(Rows from a dataset of clips and code)
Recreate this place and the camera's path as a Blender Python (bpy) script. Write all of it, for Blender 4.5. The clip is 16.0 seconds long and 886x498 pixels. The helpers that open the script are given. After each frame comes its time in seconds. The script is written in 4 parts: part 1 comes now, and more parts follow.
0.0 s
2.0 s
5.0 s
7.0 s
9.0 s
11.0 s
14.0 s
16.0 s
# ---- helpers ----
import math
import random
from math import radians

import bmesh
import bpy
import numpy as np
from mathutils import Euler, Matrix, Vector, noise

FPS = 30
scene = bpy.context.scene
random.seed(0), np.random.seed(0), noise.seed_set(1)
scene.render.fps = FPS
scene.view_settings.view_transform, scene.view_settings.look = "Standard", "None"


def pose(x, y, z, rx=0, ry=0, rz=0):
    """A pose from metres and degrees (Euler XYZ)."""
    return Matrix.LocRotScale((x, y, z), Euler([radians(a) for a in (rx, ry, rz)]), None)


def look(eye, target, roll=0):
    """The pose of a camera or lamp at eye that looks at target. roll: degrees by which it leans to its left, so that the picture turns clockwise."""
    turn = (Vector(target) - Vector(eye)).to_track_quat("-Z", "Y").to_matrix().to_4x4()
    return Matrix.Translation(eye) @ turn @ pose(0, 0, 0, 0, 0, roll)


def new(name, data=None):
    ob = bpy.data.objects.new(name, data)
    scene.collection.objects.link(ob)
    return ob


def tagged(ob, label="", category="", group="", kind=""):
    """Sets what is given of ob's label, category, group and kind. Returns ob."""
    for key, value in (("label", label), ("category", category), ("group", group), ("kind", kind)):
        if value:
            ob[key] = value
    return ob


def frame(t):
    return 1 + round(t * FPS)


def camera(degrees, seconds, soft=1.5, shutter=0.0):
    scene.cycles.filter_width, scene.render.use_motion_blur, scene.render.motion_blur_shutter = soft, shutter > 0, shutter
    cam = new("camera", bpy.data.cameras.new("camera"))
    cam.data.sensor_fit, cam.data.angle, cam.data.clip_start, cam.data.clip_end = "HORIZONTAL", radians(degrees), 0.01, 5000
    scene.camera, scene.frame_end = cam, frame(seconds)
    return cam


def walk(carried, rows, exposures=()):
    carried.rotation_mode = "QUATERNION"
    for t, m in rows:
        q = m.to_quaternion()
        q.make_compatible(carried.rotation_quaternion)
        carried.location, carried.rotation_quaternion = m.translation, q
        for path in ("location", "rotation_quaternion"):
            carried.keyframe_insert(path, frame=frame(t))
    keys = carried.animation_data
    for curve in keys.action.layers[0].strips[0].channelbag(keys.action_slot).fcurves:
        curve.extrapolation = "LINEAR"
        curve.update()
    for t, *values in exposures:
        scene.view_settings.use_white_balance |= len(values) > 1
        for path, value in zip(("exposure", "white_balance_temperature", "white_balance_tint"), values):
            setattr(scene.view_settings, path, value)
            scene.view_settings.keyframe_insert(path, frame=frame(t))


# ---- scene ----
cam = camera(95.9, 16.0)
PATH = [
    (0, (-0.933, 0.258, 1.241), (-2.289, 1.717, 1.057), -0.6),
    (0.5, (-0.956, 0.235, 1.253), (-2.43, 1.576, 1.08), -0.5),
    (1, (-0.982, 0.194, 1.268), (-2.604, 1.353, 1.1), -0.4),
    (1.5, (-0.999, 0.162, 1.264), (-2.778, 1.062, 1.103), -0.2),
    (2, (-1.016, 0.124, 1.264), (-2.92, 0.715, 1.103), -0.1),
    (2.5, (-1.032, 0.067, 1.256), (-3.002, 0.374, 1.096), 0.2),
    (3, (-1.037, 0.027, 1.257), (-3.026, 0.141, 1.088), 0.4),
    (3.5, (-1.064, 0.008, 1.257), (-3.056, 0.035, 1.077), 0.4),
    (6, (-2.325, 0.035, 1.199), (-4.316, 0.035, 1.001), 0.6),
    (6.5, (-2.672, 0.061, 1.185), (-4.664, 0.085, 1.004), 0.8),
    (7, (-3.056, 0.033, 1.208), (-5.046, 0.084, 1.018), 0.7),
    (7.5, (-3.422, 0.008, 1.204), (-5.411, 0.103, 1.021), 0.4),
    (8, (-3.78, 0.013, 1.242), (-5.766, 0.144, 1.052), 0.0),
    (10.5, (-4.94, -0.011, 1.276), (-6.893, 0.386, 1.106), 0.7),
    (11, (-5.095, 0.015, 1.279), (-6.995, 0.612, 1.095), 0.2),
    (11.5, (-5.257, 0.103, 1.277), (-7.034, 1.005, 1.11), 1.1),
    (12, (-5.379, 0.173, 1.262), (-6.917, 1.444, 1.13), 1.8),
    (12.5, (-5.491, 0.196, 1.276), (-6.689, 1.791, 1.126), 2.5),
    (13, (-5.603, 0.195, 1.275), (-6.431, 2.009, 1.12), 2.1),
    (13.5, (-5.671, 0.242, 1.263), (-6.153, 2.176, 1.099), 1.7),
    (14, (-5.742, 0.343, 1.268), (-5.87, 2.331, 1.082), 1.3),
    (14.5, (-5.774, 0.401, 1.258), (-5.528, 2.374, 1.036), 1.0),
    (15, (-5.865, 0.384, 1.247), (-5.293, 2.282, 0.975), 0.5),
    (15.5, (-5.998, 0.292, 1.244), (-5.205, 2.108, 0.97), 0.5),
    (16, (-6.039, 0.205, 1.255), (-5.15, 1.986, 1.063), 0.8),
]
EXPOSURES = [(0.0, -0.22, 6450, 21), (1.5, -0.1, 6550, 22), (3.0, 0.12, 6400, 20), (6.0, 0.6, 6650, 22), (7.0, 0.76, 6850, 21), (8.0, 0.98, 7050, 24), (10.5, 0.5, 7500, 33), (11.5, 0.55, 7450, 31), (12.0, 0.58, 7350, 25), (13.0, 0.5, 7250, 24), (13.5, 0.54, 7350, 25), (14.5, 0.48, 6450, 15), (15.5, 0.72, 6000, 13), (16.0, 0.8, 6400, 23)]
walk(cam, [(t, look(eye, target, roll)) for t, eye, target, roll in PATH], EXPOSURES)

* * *

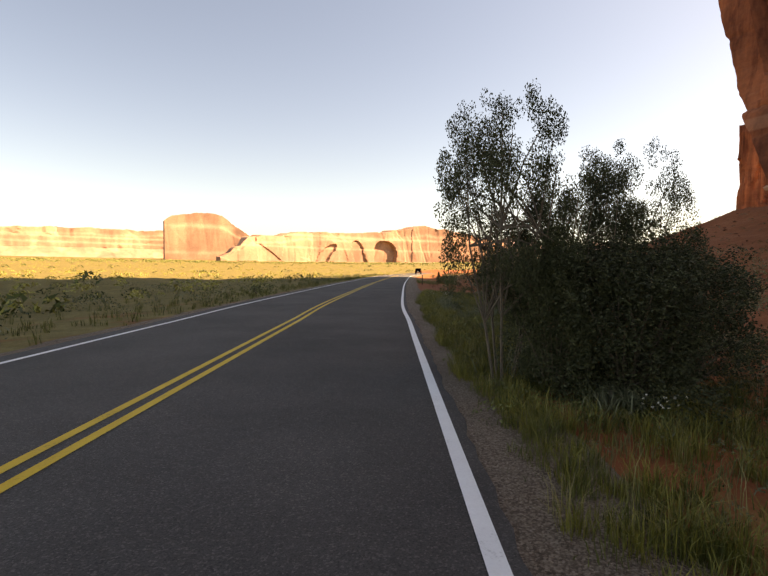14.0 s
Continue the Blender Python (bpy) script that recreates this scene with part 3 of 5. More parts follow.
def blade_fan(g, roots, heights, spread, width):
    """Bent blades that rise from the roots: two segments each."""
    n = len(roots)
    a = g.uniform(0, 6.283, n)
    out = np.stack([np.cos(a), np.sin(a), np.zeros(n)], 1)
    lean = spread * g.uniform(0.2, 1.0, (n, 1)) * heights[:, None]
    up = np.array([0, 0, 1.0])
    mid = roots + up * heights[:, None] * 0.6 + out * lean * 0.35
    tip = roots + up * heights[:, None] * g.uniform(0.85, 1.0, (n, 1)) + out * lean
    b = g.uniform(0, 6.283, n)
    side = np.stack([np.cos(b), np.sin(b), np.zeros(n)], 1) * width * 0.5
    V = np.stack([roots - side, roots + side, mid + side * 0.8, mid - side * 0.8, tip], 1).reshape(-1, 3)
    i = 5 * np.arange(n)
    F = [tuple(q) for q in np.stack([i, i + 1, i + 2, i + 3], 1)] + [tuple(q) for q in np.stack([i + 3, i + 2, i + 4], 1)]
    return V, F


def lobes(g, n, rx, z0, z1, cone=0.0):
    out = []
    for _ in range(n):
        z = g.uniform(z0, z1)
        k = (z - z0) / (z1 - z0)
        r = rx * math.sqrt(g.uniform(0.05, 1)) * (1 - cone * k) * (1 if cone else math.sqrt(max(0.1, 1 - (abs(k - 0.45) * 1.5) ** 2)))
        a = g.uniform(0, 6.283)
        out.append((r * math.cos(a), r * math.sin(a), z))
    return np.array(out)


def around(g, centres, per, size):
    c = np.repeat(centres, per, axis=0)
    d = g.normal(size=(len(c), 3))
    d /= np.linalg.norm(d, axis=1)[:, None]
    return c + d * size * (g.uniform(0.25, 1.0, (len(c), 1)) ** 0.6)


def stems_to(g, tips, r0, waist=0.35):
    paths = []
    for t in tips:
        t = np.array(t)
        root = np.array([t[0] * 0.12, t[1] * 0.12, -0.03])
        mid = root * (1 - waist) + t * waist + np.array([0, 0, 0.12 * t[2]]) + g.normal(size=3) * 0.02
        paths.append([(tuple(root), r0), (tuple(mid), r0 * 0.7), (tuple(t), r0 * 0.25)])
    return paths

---

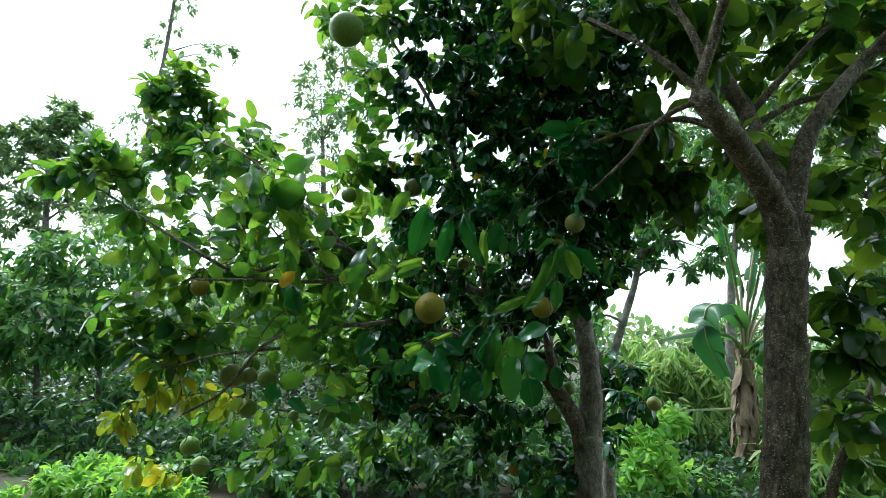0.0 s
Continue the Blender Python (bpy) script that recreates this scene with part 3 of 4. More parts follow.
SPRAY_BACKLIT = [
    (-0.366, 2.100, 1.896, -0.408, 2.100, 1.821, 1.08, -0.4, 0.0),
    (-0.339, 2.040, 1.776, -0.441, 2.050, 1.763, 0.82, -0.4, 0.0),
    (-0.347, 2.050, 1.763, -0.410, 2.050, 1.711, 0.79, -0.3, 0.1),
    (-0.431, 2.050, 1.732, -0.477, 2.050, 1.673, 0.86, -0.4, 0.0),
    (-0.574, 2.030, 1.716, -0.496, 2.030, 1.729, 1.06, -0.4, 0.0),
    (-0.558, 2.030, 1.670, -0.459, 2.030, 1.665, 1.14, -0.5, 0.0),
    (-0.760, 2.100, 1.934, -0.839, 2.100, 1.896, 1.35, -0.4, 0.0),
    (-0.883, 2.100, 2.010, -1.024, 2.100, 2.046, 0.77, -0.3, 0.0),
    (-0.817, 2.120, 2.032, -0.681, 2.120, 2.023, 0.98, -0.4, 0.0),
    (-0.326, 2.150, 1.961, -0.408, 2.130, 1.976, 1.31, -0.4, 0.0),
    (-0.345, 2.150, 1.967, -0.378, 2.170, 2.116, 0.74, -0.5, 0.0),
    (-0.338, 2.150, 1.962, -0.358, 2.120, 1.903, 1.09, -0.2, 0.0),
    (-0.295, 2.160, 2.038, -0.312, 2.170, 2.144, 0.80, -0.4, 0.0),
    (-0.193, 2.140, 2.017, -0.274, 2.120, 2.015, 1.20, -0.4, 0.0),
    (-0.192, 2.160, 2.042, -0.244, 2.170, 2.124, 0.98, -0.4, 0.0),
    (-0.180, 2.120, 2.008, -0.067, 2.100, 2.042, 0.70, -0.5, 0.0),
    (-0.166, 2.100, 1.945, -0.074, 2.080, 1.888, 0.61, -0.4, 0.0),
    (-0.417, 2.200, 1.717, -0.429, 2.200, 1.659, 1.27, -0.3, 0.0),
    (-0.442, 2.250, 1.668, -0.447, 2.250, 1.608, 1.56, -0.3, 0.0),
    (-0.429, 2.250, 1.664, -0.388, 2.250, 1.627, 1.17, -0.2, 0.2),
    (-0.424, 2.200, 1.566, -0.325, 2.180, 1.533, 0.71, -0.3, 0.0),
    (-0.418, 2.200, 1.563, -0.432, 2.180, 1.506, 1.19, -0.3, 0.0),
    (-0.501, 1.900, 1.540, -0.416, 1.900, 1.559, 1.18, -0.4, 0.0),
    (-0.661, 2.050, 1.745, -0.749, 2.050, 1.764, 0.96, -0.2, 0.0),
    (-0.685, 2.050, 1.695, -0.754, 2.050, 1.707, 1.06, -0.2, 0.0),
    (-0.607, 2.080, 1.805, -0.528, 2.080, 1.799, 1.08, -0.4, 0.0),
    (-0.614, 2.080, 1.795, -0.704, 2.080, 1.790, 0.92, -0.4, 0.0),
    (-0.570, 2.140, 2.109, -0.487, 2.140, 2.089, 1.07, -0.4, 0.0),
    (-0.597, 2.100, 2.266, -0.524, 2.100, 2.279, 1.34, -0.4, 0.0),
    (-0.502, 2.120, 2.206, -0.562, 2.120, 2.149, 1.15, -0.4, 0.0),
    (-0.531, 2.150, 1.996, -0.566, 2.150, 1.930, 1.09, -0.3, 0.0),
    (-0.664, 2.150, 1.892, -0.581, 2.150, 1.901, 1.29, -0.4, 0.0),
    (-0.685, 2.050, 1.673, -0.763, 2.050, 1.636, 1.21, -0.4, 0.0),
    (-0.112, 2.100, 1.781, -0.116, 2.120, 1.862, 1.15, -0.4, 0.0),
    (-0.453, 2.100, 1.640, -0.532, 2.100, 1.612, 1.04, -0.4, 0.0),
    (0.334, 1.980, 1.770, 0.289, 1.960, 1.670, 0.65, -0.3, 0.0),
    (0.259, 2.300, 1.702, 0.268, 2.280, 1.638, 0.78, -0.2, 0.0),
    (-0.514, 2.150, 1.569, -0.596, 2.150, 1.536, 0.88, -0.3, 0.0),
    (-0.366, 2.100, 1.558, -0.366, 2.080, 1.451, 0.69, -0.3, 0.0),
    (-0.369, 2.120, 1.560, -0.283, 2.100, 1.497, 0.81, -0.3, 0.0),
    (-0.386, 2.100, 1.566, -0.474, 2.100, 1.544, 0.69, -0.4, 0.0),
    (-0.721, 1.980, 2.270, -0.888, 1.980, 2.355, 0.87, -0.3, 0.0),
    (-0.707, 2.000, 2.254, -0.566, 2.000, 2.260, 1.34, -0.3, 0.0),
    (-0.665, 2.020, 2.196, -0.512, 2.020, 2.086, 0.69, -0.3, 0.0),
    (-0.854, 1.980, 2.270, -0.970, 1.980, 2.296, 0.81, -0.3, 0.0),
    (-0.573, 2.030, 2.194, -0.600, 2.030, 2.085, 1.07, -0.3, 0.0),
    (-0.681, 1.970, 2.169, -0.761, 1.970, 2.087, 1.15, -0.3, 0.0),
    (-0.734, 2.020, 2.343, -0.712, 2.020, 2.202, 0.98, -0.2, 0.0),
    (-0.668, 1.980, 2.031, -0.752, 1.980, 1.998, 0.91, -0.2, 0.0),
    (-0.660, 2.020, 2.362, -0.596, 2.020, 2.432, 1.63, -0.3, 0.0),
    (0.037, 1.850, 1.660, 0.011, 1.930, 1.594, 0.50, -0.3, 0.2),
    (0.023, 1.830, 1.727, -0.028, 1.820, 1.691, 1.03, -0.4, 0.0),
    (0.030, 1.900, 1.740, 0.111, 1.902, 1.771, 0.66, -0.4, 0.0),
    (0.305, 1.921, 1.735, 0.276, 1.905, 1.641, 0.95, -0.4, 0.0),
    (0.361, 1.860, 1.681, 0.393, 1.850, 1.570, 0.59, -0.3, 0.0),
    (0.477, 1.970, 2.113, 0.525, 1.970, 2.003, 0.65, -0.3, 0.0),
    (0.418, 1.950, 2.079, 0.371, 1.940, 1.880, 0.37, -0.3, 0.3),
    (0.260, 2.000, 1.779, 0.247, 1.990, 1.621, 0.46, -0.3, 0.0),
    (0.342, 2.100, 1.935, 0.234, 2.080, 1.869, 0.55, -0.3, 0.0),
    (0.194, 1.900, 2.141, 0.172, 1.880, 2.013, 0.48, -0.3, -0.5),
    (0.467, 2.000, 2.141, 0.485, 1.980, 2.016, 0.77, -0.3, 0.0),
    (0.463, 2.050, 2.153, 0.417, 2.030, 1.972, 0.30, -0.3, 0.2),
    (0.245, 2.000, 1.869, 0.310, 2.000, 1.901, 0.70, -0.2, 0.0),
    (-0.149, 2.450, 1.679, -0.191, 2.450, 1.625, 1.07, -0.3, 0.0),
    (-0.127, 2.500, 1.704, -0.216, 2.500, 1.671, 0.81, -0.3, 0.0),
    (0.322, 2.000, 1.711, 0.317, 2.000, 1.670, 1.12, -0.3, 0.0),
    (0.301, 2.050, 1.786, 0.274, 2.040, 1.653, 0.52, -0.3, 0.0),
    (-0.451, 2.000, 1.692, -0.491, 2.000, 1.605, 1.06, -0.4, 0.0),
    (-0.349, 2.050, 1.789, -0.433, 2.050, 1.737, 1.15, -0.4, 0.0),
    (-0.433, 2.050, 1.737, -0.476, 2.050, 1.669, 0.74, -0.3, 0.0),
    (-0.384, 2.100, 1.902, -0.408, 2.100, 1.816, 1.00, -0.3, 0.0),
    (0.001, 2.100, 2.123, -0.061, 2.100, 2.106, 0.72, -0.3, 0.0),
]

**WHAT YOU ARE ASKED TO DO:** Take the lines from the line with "5. More parts follow." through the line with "return paths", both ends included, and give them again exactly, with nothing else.

**RESULT:**
Continue the Blender Python (bpy) script that recreates this scene with part 3 of 5. More parts follow.
def blade_fan(g, roots, heights, spread, width):
    """Bent blades that rise from the roots: two segments each."""
    n = len(roots)
    a = g.uniform(0, 6.283, n)
    out = np.stack([np.cos(a), np.sin(a), np.zeros(n)], 1)
    lean = spread * g.uniform(0.2, 1.0, (n, 1)) * heights[:, None]
    up = np.array([0, 0, 1.0])
    mid = roots + up * heights[:, None] * 0.6 + out * lean * 0.35
    tip = roots + up * heights[:, None] * g.uniform(0.85, 1.0, (n, 1)) + out * lean
    b = g.uniform(0, 6.283, n)
    side = np.stack([np.cos(b), np.sin(b), np.zeros(n)], 1) * width * 0.5
    V = np.stack([roots - side, roots + side, mid + side * 0.8, mid - side * 0.8, tip], 1).reshape(-1, 3)
    i = 5 * np.arange(n)
    F = [tuple(q) for q in np.stack([i, i + 1, i + 2, i + 3], 1)] + [tuple(q) for q in np.stack([i + 3, i + 2, i + 4], 1)]
    return V, F


def lobes(g, n, rx, z0, z1, cone=0.0):
    out = []
    for _ in range(n):
        z = g.uniform(z0, z1)
        k = (z - z0) / (z1 - z0)
        r = rx * math.sqrt(g.uniform(0.05, 1)) * (1 - cone * k) * (1 if cone else math.sqrt(max(0.1, 1 - (abs(k - 0.45) * 1.5) ** 2)))
        a = g.uniform(0, 6.283)
        out.append((r * math.cos(a), r * math.sin(a), z))
    return np.array(out)


def around(g, centres, per, size):
    c = np.repeat(centres, per, axis=0)
    d = g.normal(size=(len(c), 3))
    d /= np.linalg.norm(d, axis=1)[:, None]
    return c + d * size * (g.uniform(0.25, 1.0, (len(c), 1)) ** 0.6)


def stems_to(g, tips, r0, waist=0.35):
    paths = []
    for t in tips:
        t = np.array(t)
        root = np.array([t[0] * 0.12, t[1] * 0.12, -0.03])
        mid = root * (1 - waist) + t * waist + np.array([0, 0, 0.12 * t[2]]) + g.normal(size=3) * 0.02
        paths.append([(tuple(root), r0), (tuple(mid), r0 * 0.7), (tuple(t), r0 * 0.25)])
    return paths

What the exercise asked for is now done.